Monday, 12 January 2009

About the importance of hypotheses

“You only see what you know.” – That’s a very common saying and especially prominent in travel books: Whenever you set for a new adventure into a new country, your eyes will meet so many new things. Most of those things won’t catch your eye and stay unnoticed because you simply didn’t realize them.
However, have you ever thought what this saying implies to science? Doesn’t it question the basic idea of empirical studies? What are all those observations about if they will only reveal what we’ve already known? This is a very important and probably the most perspicuous approach to learn about the importance as well as the limits of a research-leading theory and hypotheses. Indeed, the saying suggests that even empirical studies can never deliver more evidence but what the theory which the observation is based on allowed. This rather disillusioning conclusion is the basic message of the theory of second order cybernetics. Further, it applies for every area of theoretical conception, even outside the field of sciences.
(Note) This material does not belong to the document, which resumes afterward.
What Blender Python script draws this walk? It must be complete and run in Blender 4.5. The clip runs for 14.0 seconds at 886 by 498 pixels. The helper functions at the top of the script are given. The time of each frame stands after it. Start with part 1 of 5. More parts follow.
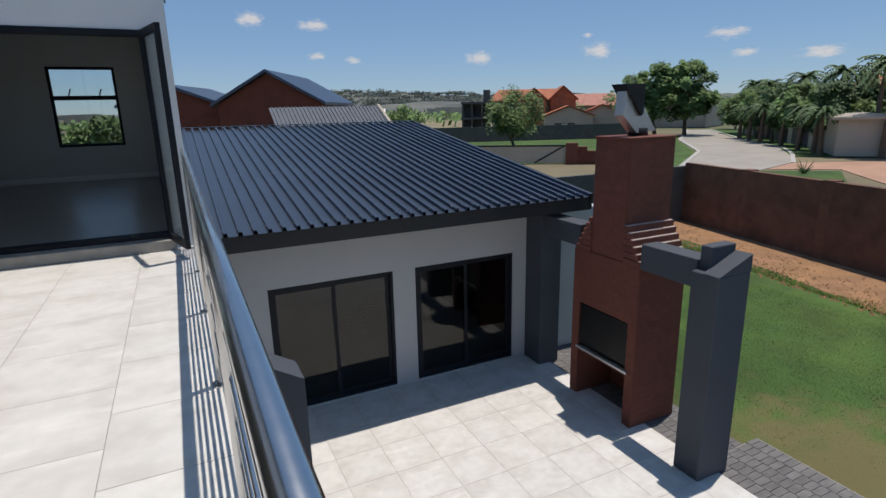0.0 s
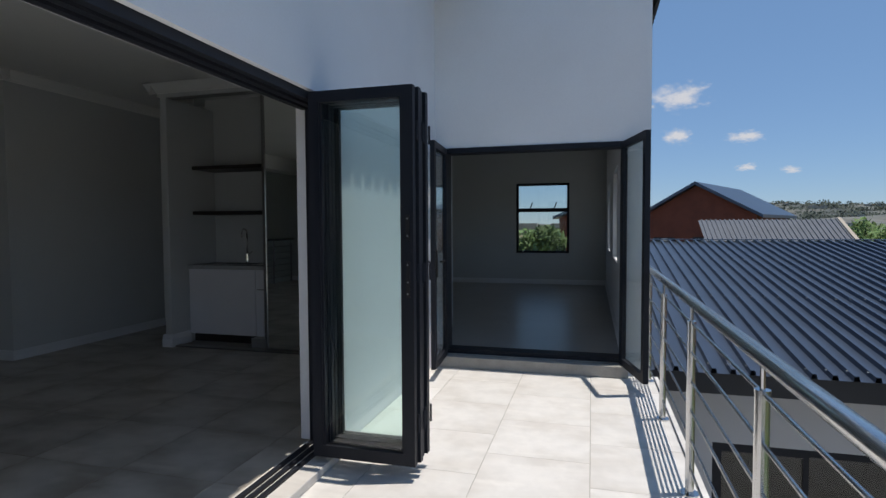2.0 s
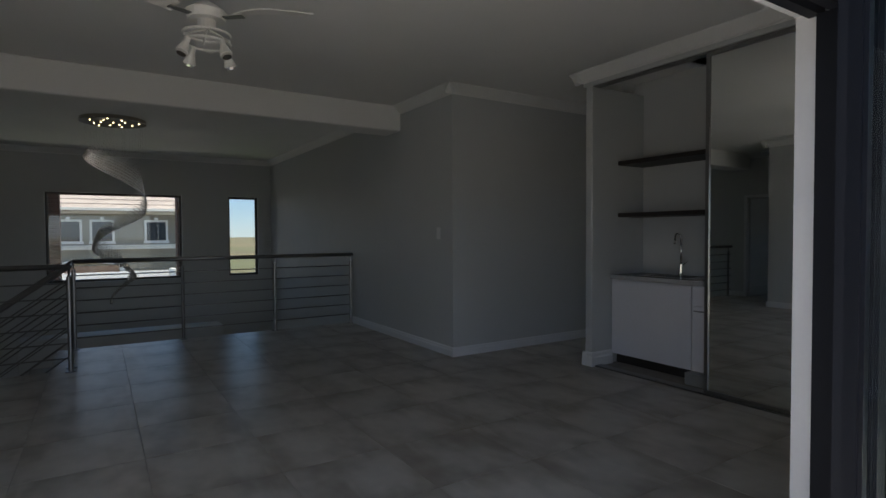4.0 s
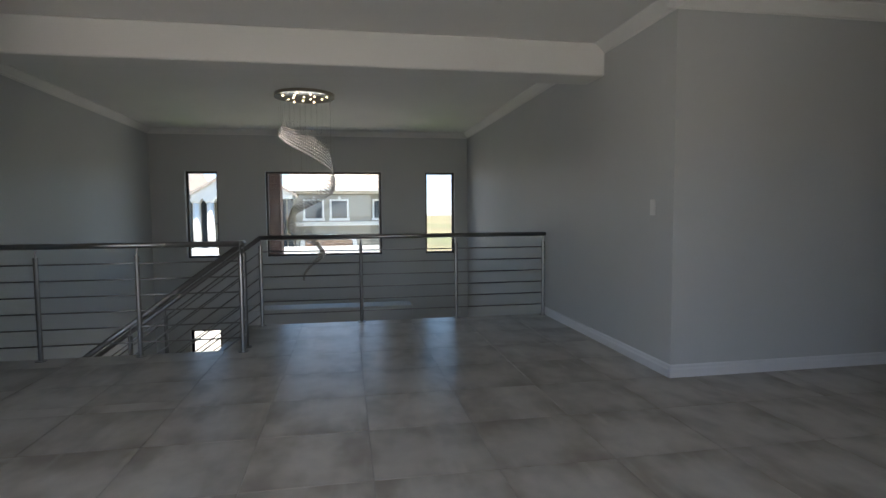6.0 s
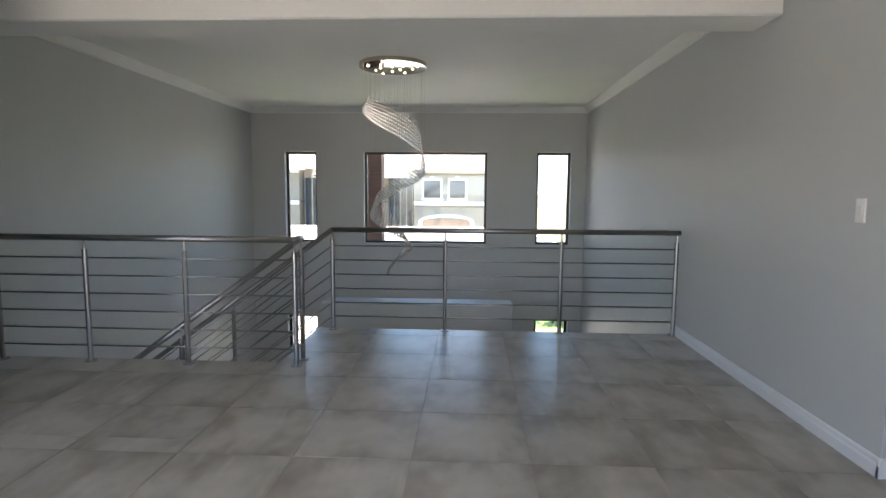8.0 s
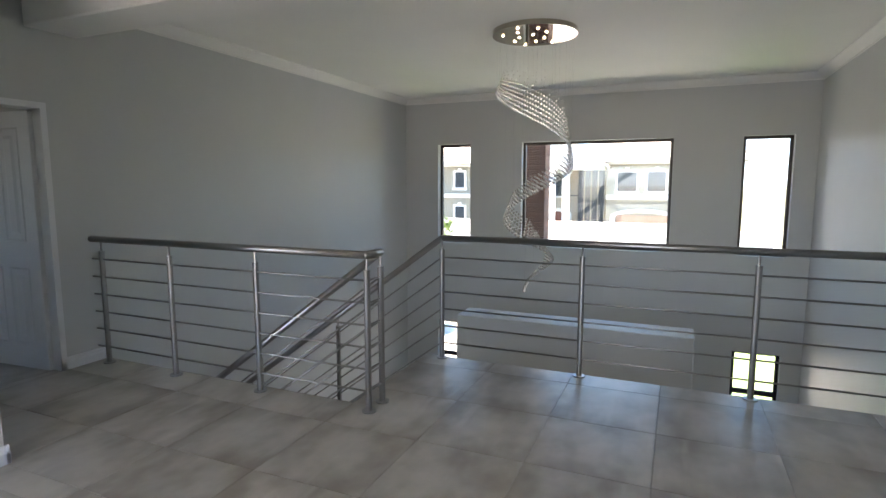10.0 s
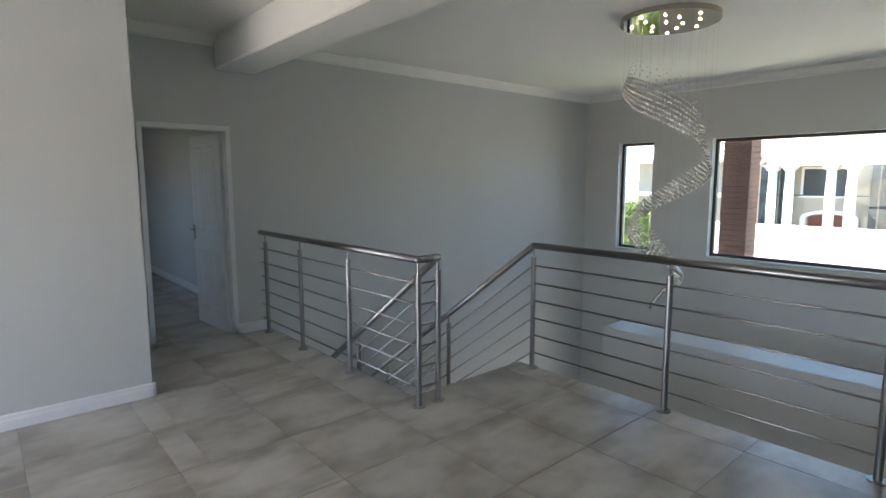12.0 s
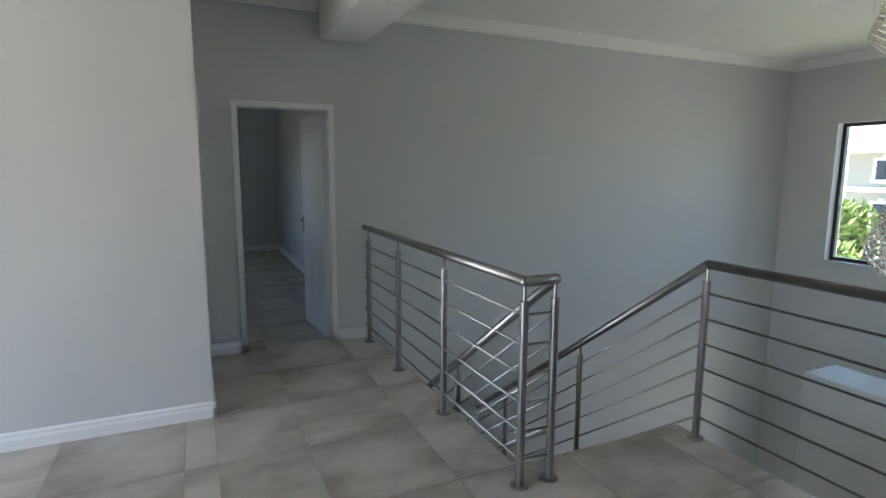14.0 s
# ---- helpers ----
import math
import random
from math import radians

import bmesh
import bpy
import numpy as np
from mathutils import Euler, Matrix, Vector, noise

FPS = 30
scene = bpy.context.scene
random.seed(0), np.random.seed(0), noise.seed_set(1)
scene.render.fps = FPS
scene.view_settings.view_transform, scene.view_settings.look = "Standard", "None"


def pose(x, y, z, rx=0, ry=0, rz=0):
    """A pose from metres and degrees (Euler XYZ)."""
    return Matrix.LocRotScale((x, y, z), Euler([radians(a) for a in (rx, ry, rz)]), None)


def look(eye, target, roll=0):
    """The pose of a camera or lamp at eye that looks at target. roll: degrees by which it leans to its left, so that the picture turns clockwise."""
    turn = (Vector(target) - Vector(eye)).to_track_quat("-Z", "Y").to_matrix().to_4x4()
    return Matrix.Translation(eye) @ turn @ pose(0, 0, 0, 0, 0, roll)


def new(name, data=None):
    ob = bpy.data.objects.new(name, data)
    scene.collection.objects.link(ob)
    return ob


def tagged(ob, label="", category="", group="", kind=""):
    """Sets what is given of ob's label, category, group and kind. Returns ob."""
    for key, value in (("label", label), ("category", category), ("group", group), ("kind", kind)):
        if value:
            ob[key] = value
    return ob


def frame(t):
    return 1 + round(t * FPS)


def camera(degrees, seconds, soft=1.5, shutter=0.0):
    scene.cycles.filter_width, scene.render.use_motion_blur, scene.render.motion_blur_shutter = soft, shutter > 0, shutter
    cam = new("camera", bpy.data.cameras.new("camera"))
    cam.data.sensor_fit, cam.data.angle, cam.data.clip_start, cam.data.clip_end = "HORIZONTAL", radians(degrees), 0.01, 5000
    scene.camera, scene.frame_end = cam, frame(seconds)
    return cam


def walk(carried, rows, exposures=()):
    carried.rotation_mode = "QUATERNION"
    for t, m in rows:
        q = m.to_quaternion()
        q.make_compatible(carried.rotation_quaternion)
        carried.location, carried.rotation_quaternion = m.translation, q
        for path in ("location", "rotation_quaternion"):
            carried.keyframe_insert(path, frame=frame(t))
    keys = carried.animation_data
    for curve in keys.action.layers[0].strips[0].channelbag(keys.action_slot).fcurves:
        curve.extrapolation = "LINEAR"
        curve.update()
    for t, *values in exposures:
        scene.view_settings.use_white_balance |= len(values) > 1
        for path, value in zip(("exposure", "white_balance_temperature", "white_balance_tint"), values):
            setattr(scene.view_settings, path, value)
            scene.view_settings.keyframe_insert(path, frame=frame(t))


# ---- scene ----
cam = camera(78.2, 14.0)
PATH = [
    (0, (0.888, 0.354, 1.325), (1.723, 2.101, 0.824), -1.3),
    (0.5, (0.763, 0.544, 1.350), (1.368, 2.416, 0.990), -1.0),
    (1, (0.667, 0.767, 1.373), (0.991, 2.726, 1.133), -0.6),
    (1.5, (0.606, 1.017, 1.378), (0.519, 3.010, 1.238), -0.6),
    (2, (0.467, 1.352, 1.356), (-0.060, 3.280, 1.268), -0.3),
    (2.5, (0.273, 1.590, 1.352), (-0.647, 3.364, 1.280), -0.2),
    (3, (0.133, 1.770, 1.348), (-1.114, 3.334, 1.303), -0.2),
    (3.5, (-0.060, 2.005, 1.320), (-1.560, 3.327, 1.282), -0.1),
    (4, (-0.307, 2.278, 1.333), (-1.996, 3.347, 1.276), -0.3),
    (4.2, (-0.385, 2.340, 1.338), (-2.120, 3.330, 1.272), -0.3),
    (6.3, (-1.534, 3.098, 1.304), (-3.508, 3.386, 1.159), -0.2),
    (6.5, (-1.640, 3.136, 1.323), (-3.617, 3.395, 1.170), -0.0),
    (7, (-1.914, 3.231, 1.371), (-3.901, 3.379, 1.196), 0.1),
    (7.2, (-2.026, 3.283, 1.386), (-4.016, 3.382, 1.199), 0.2),
    (9.3, (-3.364, 3.631, 1.451), (-5.283, 3.117, 1.224), 0.2),
    (9.5, (-3.524, 3.687, 1.461), (-5.419, 3.091, 1.226), 0.1),
    (10, (-3.789, 3.817, 1.480), (-5.614, 3.034, 1.240), 0.0),
    (10.5, (-3.961, 4.059, 1.502), (-5.668, 3.047, 1.256), 0.2),
    (11, (-4.142, 4.379, 1.528), (-5.714, 3.166, 1.280), 0.0),
    (11.5, (-4.321, 4.662, 1.543), (-5.748, 3.283, 1.292), 0.0),
    (12, (-4.488, 4.868, 1.558), (-5.789, 3.370, 1.307), -0.1),
    (12.5, (-4.707, 4.891, 1.558), (-5.888, 3.297, 1.303), 0.0),
    (13, (-4.921, 4.761, 1.532), (-5.983, 3.087, 1.269), 0.1),
    (13.5, (-5.117, 4.506, 1.552), (-6.055, 2.762, 1.275), 0.4),
    (14, (-5.343, 4.134, 1.539), (-6.168, 2.335, 1.252), 0.4),
]
EXPOSURES = [(0.0, -0.1, 6800, 12), (1.5, -0.05, 6750, 12), (2.5, 0.15, 6700, 12), (3.2, 0.42, 6850, 13), (4.2, 0.9, 7300, 15), (6.5, 2.55, 7400, 16),
             (9.5, 3.52, 7600, 18), (11.5, 3.60, 7500, 16), (14.0, 3.78, 7250, 14)]
walk(cam, [(t, look(eye, target, roll)) for t, eye, target, roll in PATH], EXPOSURES)

# ---- world and sun ----
SUN = Vector((0.17, 0.055, 1.0)).normalized()
world = bpy.data.worlds.new("sky")
scene.world = world
world.use_nodes = True
wn, wl = world.node_tree.nodes, world.node_tree.links
sky = wn.new("ShaderNodeTexSky")
sky.sky_type, sky.sun_disc = "NISHITA", False
sky.sun_elevation = math.asin(SUN.z)
sky.sun_rotation = math.atan2(SUN.x, SUN.y)
sky.altitude, sky.air_density, sky.dust_density, sky.ozone_density = 1200, 1.0, 0.0, 1.0
wn["Background"].inputs["Strength"].default_value = 0.09
tint = wn.new("ShaderNodeMix")
tint.data_type, tint.blend_type = "RGBA", "MULTIPLY"
tint.inputs["Factor"].default_value = 1.0
tint.inputs["B"].default_value = (0.84, 0.97, 1.13, 1)
wl.new(sky.outputs["Color"], tint.inputs["A"])
haze = wn.new("ShaderNodeMix")
haze.data_type = "RGBA"
haze.inputs["Factor"].default_value = 0.5
haze.inputs["B"].default_value = (2.0, 3.9, 6.9, 1)
wl.new(tint.outputs["Result"], haze.inputs["A"])
wl.new(haze.outputs["Result"], wn["Background"].inputs["Color"])
sun = new("sun", bpy.data.lights.new("sun", "SUN"))
sun.data.energy, sun.data.angle, sun.data.color = 4.0, radians(0.53), (1.0, 0.96, 0.90)
sun.matrix_world = look(SUN * 50, (0, 0, 0))


def fill_lamp(place, aim, w, h, power, colour):
    """An added area lamp standing in for daylight, with or without an opening."""
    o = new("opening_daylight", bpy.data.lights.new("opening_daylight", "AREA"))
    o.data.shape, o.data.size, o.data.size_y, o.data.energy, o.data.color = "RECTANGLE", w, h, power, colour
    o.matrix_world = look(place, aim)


fill_lamp((-0.985, 2.46, 1.08), (-5.0, 2.46, 1.08), 3.7, 1.95, 5.1, (0.93, 0.97, 1.0))
# Added fill for the back room; its window is assumed and unseen.
fill_lamp((-3.46, -3.6, 1.5), (-6.0, -3.6, 1.2), 0.9, 0.9, 0.07, (0.80, 0.90, 1.0))
fill_lamp((0.80, 8.65, 1.47), (-2.0, 8.65, 1.2), 1.2, 1.1, 1.2, (0.85, 0.93, 1.0))
fill_lamp((0.80, 11.25, 1.47), (-2.0, 11.25, 1.2), 1.2, 1.1, 1.2, (0.85, 0.93, 1.0))
# Added fill low in the entrance hall; no opening is built there.
fill_lamp((-12.10, 2.2, -2.35), (-8.0, 2.4, -1.0), 3.2, 1.2, 1.3, (0.97, 0.99, 1.0))
# Added fill under the landing, set before an assumed opening out of view.
fill_lamp((-5.42, 2.6, -1.9), (-9.0, 2.6, -1.7), 3.8, 2.0, 1.7, (0.86, 0.95, 1.0))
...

However, science has come up with a rather imaginative, literally imaginative way to somewhat circumvent that basic restriction: assumption. You simply assume that there is something and then keep looking out for it. If you find it, your assumption gets confirmed, in natural sciences even proven. If there’s no sign of evidence, your assumption’s wrong, respectively unproven. That’s the basic idea of hypotheses and a very powerful concept, indeed. But again, even in this case, critics of second order cybernetics could demur that assumption’s based on imagination which again can only construct ideas out of experience. Just as dreams are distorted, mixed-up or reconstructed impressions and thoughts, imagination is always restricted to the set of experience we’ve made.